Modelling internal flows in juvenile Euprymna scolopes during symbiosis formation

The Hawaiian bobtail squid (Euprymna scolopes) is a model organism for studying symbiosis. It partners with the bioluminescent bacteria Vibrio fischeri, which provide the squid with light for counterillumination. This active camouflage is crucial for the squid's survival during nocturnal hunting. Squid are born without their symbionts and must acquire them from their environment. One critical aspect of the colonisation process in juvenile squid is getting their bacterial partners from the wider oceanic environment to the correct location internally. To aid in this, the squid utilises a ciliated light organ, a specialised internal organ that houses its symbiont. The cilia generate local flows, which, alongside the ventilatory flows generated by the squid, enable fluid through their interval cavity, directing it toward the light organ's surface. Here, the bacteria can pass inside the light organ. To study the role of flows in the process, we have implemented Computational Fluid Dynamics modelling using the Method of Regularised Stokeslets.
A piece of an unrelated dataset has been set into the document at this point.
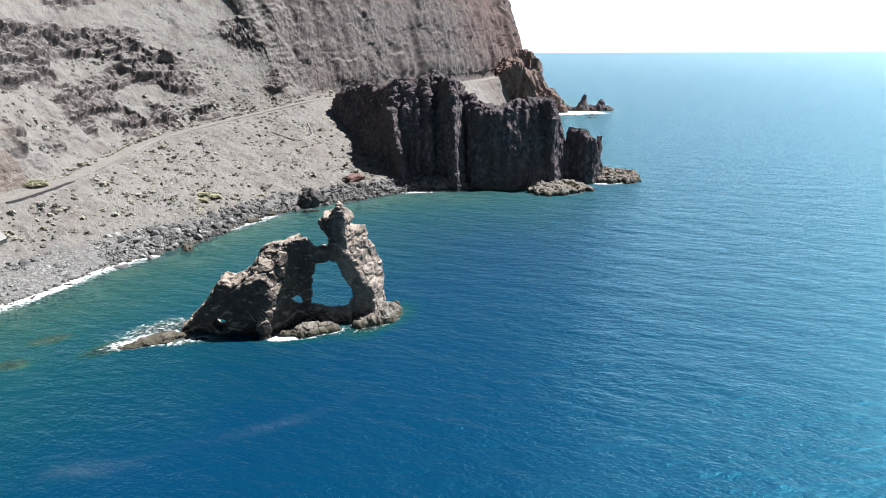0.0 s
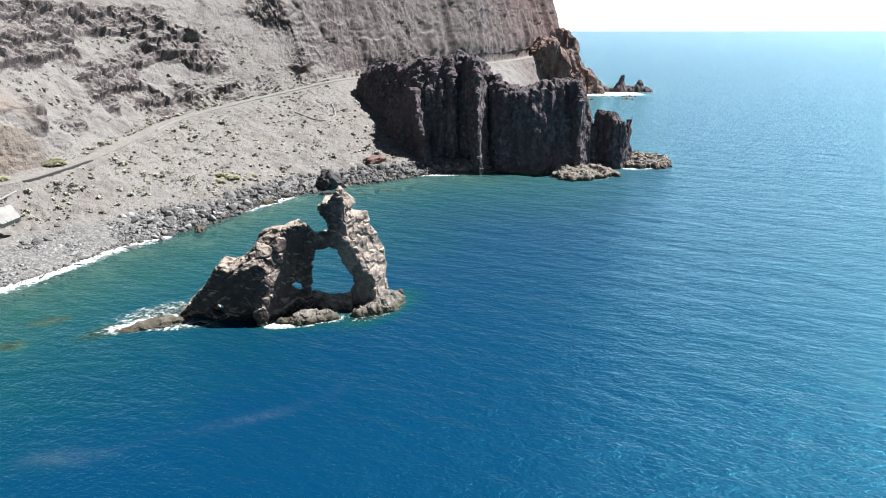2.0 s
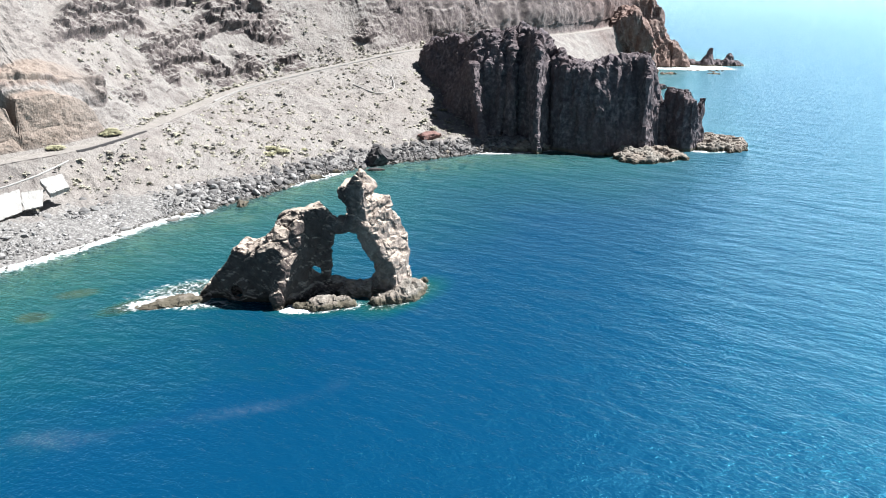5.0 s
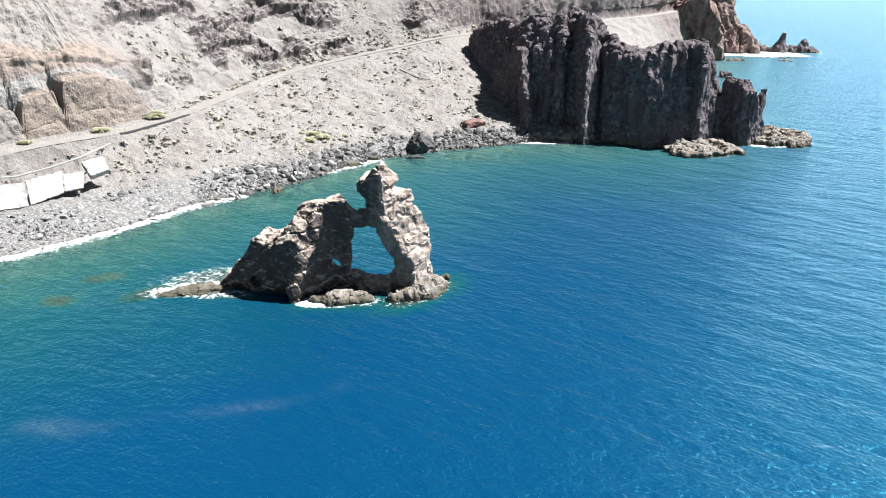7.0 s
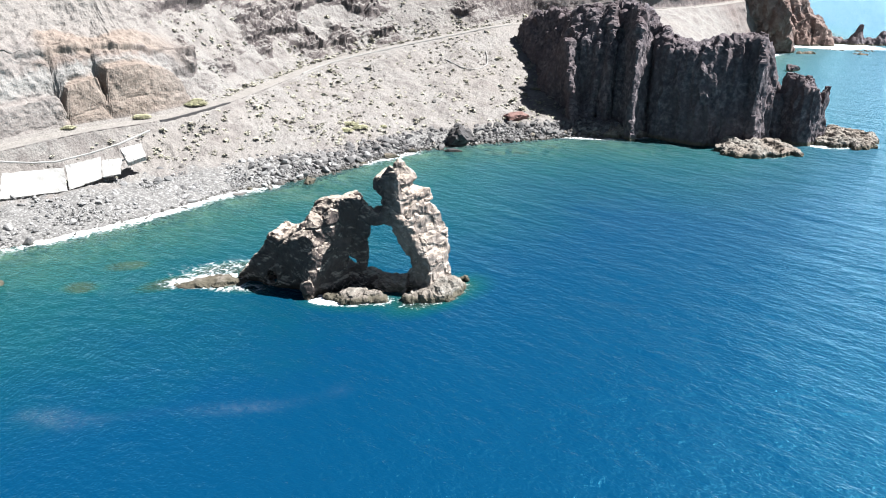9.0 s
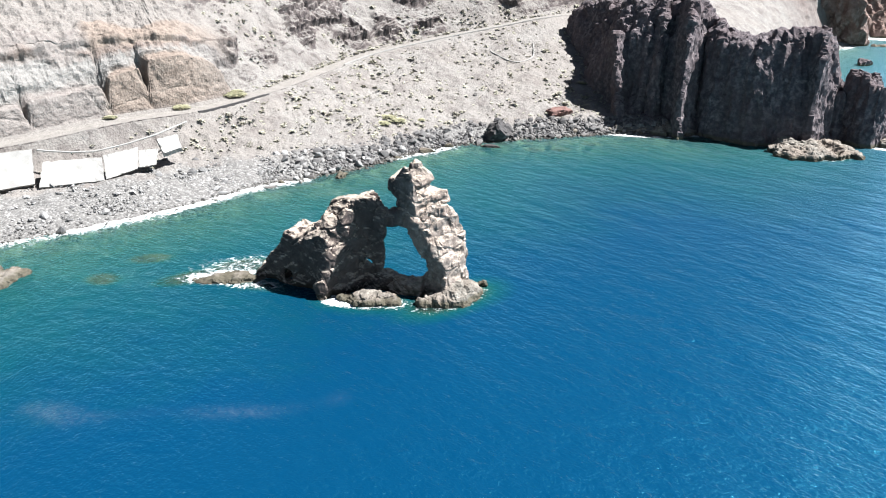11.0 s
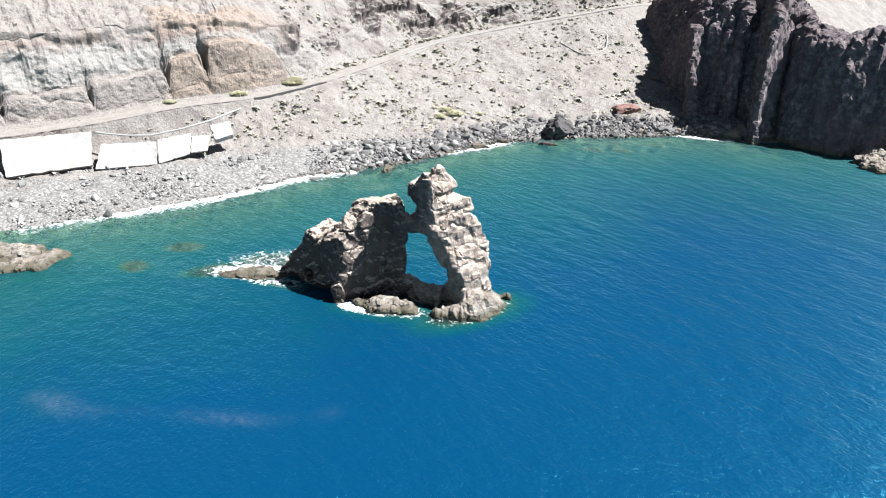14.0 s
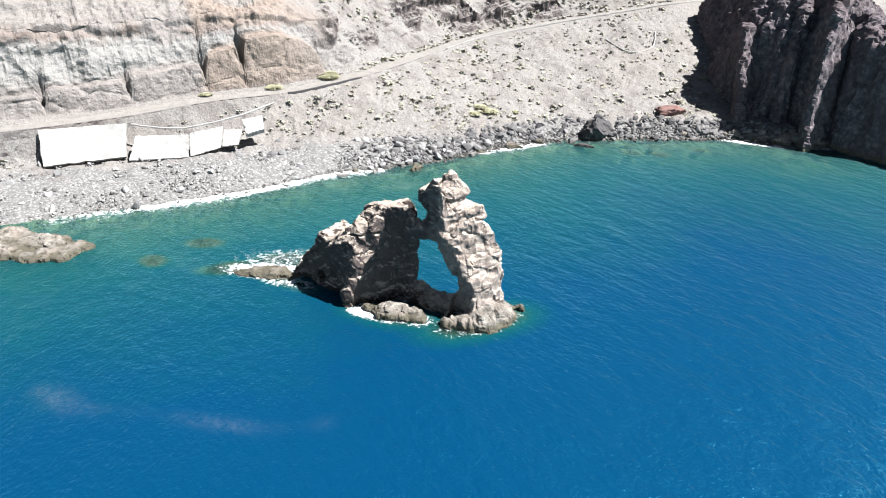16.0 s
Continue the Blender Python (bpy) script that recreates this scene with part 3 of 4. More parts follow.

Our ongoing work has sought to expand the model's complexity to encompass additional features of the squid's internal cavity. Additionally, these models have allowed us to capture the motion of particles advected within the squid. Motivated by experimental observations, we have selected several parameters within our model, generating particle trajectories that allow us to explore potential impacts on the colonisation process when breathing or ciliary dynamics are disrupted.